The technology opened the possibility of asking a question about Google’s data — like what did all the people search for before they searched for BMW — and it began ascertaining more and more about the relationships between groups of Web sites, pictures and documents. In short, Google got smarter.
The MapReduce technology helps do grunt work, too. For example, it grabs huge quantities of images — like satellite photos — from many sources and assembles that information into one picture. The result is improved versions of products like Google Maps and Google Earth.
Google has kept the inner workings of MapReduce and related file management software a secret, but it did publish papers on some of the underlying techniques. That bit of information was enough for Doug Cutting, who had been working as a software consultant, to create his own version of the technology, called Hadoop. (The name came from his son’s plush toy elephant, which has since been banished to a sock drawer.)
People at Yahoo had read the same papers as Mr. Cutting, and thought they needed to even the playing field with their search and advertising competitor. So Yahoo hired Mr. Cutting and set to work.
“The thinking was if we had a big team of guys, we could really make this rock,” Mr. Cutting said. “Within six months, Hadoop was a critical part of Yahoo and within a year or two it became supercritical.”
A Hadoop-powered analysis also determines what 300 million people a month see. Yahoo tracks peoples’ behavior to gauge what types of stories and other content they like and tries to alter its homepage accordingly. Similar software tries to match ads with certain types of stories. And the better the ad, the more Yahoo can charge for it.
Yahoo is estimated to have spent tens of millions of dollars developing Hadoop, which remains open-source software that anyone can use or modify.
It then began to spread through Silicon Valley and tech companies beyond.
Microsoft became a Hadoop fan when it bought a start-up called Powerset to improve its search system. Historically hostile to open-source software, Microsoft nevertheless altered internal policies to let members of the Powerset team continue developing Hadoop.
“We are realizing that we have real problems to solve that affect businesses, and business intelligence and data analytics is a huge part of that,” said Sam Ramji, the senior director of platform strategy at Microsoft.

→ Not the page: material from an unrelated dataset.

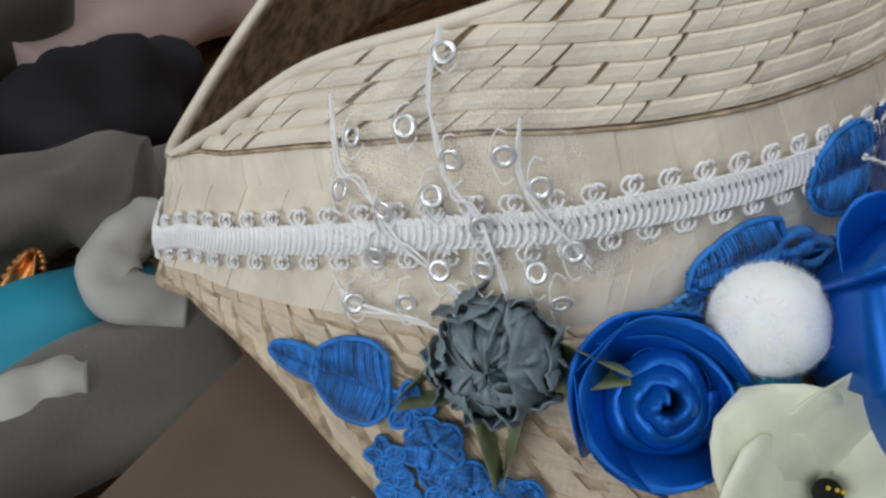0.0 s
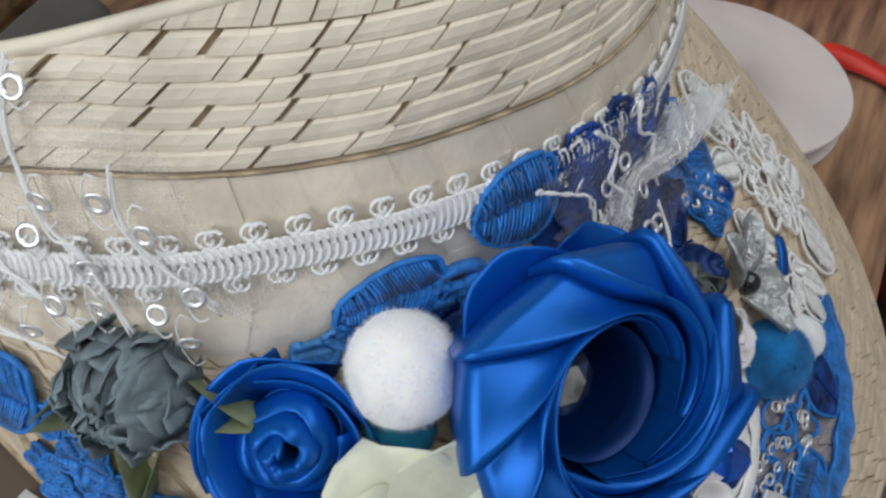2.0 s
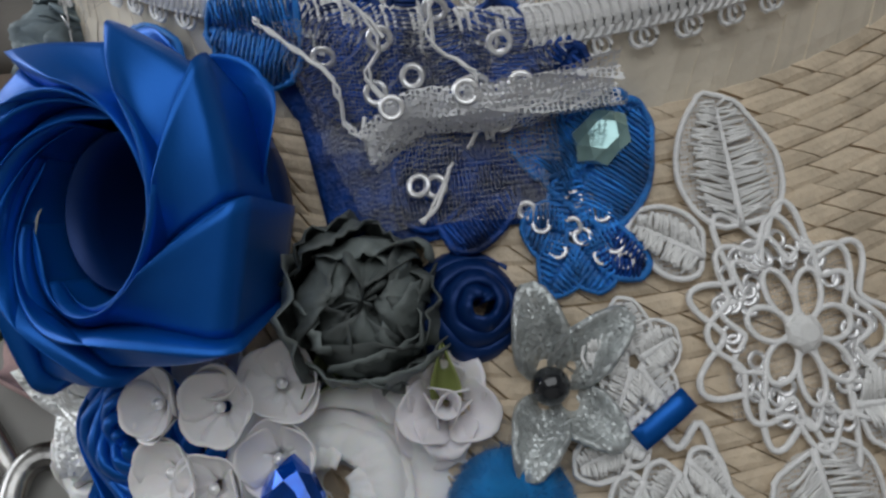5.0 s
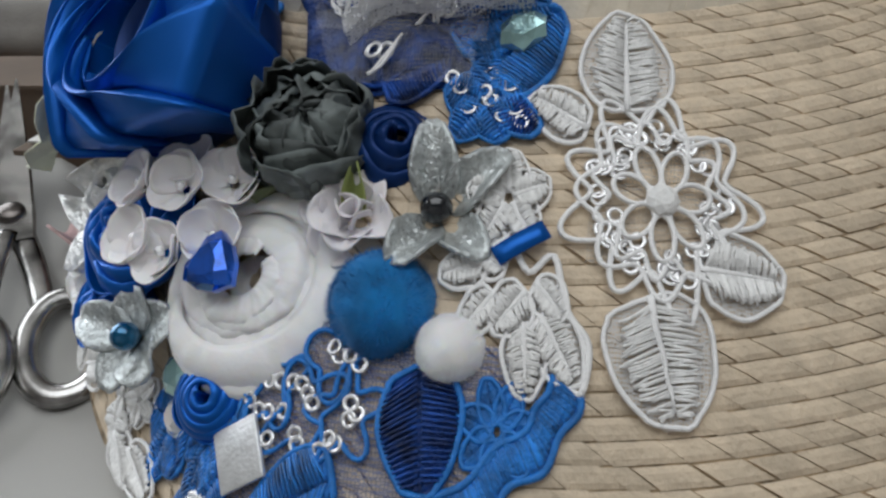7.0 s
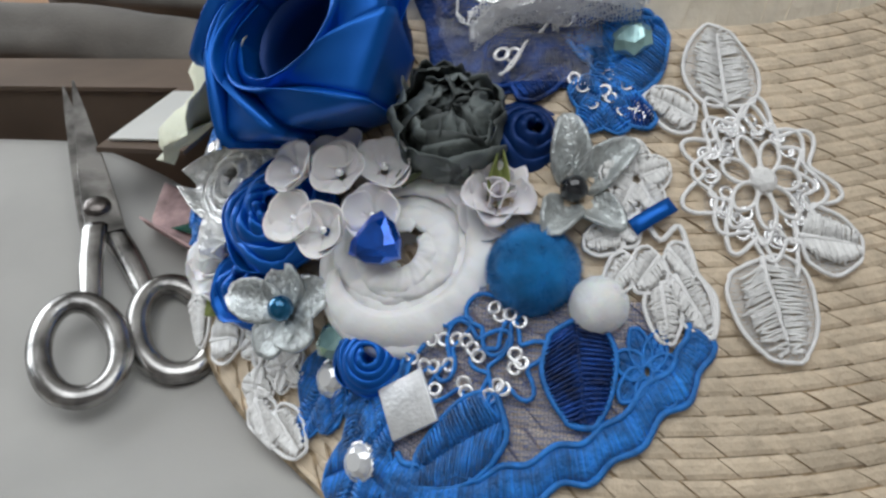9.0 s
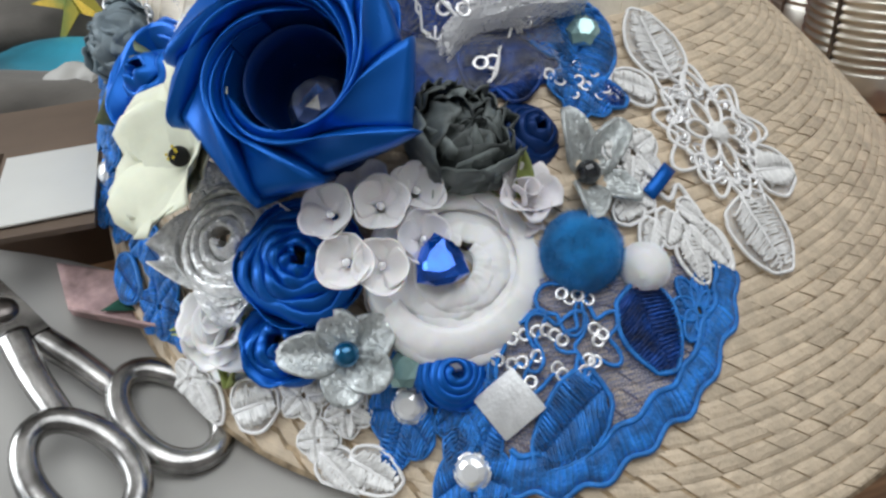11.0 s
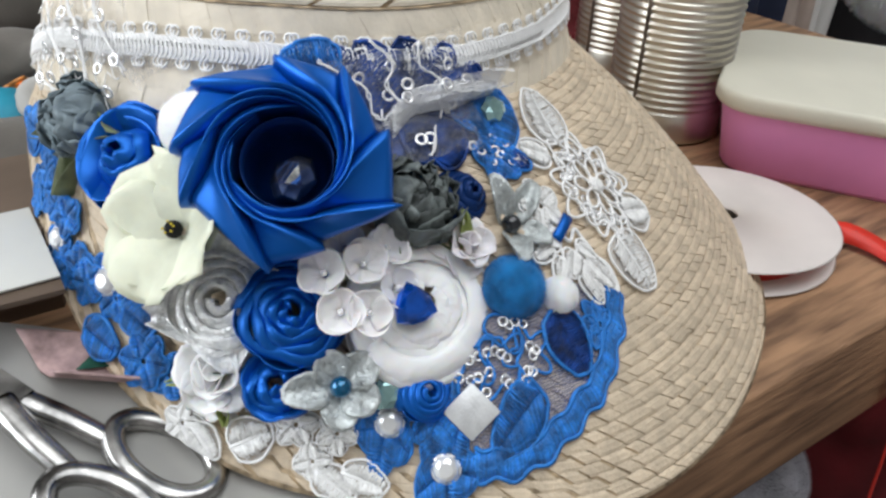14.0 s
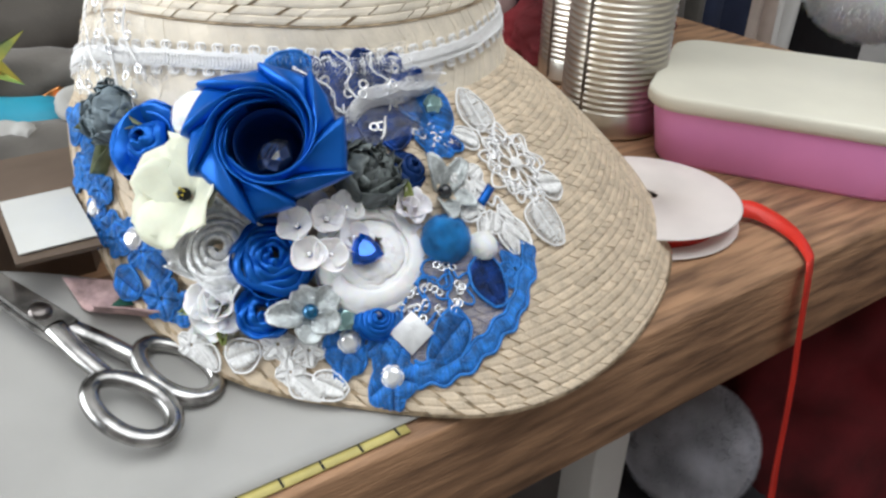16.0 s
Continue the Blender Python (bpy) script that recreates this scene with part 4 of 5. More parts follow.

Facebook uses it to manage the 40 billion photos it stores. “It’s how Facebook figures out how closely you are linked to every other person,” said Jeff Hammerbacher, a former Facebook engineer and a co-founder of Cloudera.
Eyealike, a start-up, relies on Hadoop for performing facial recognition on photos while Fox Interactive Media mines data with it. Google and I.B.M. have financed a program to teach Hadoop to university students.
Autodesk, a maker of design software, used it to create an online catalog of products like sinks, gutters and toilets to help builders plan projects.. The company looks to make money by tapping Hadoop for analysis on how popular certain items are and selling that detailed information to manufacturers.
These types of applications drew the Cloudera founders toward starting a business around Hadoop.
“What if Google decided to sell the ability to do amazing things with data instead of selling advertising?” Mr. Hammerbacher asked.
Mr. Hammerbacher and Mr. Bisciglia were joined by Amr Awadallah, a former Yahoo engineer, and Michael Olson, the company’s chief executive, who sold a an open-source software company to Oracle in 2006.
The company has just released its own version of Hadoop. The software remains free, but Cloudera hopes to make money selling support and consulting services for the software. It has only a few customers, but it wants to attract biotech, oil and gas, retail and insurance customers to the idea of making more out of their information for less.The executives point out that things like data copies of the human genome, oil reservoirs and sales data require immense storage systems.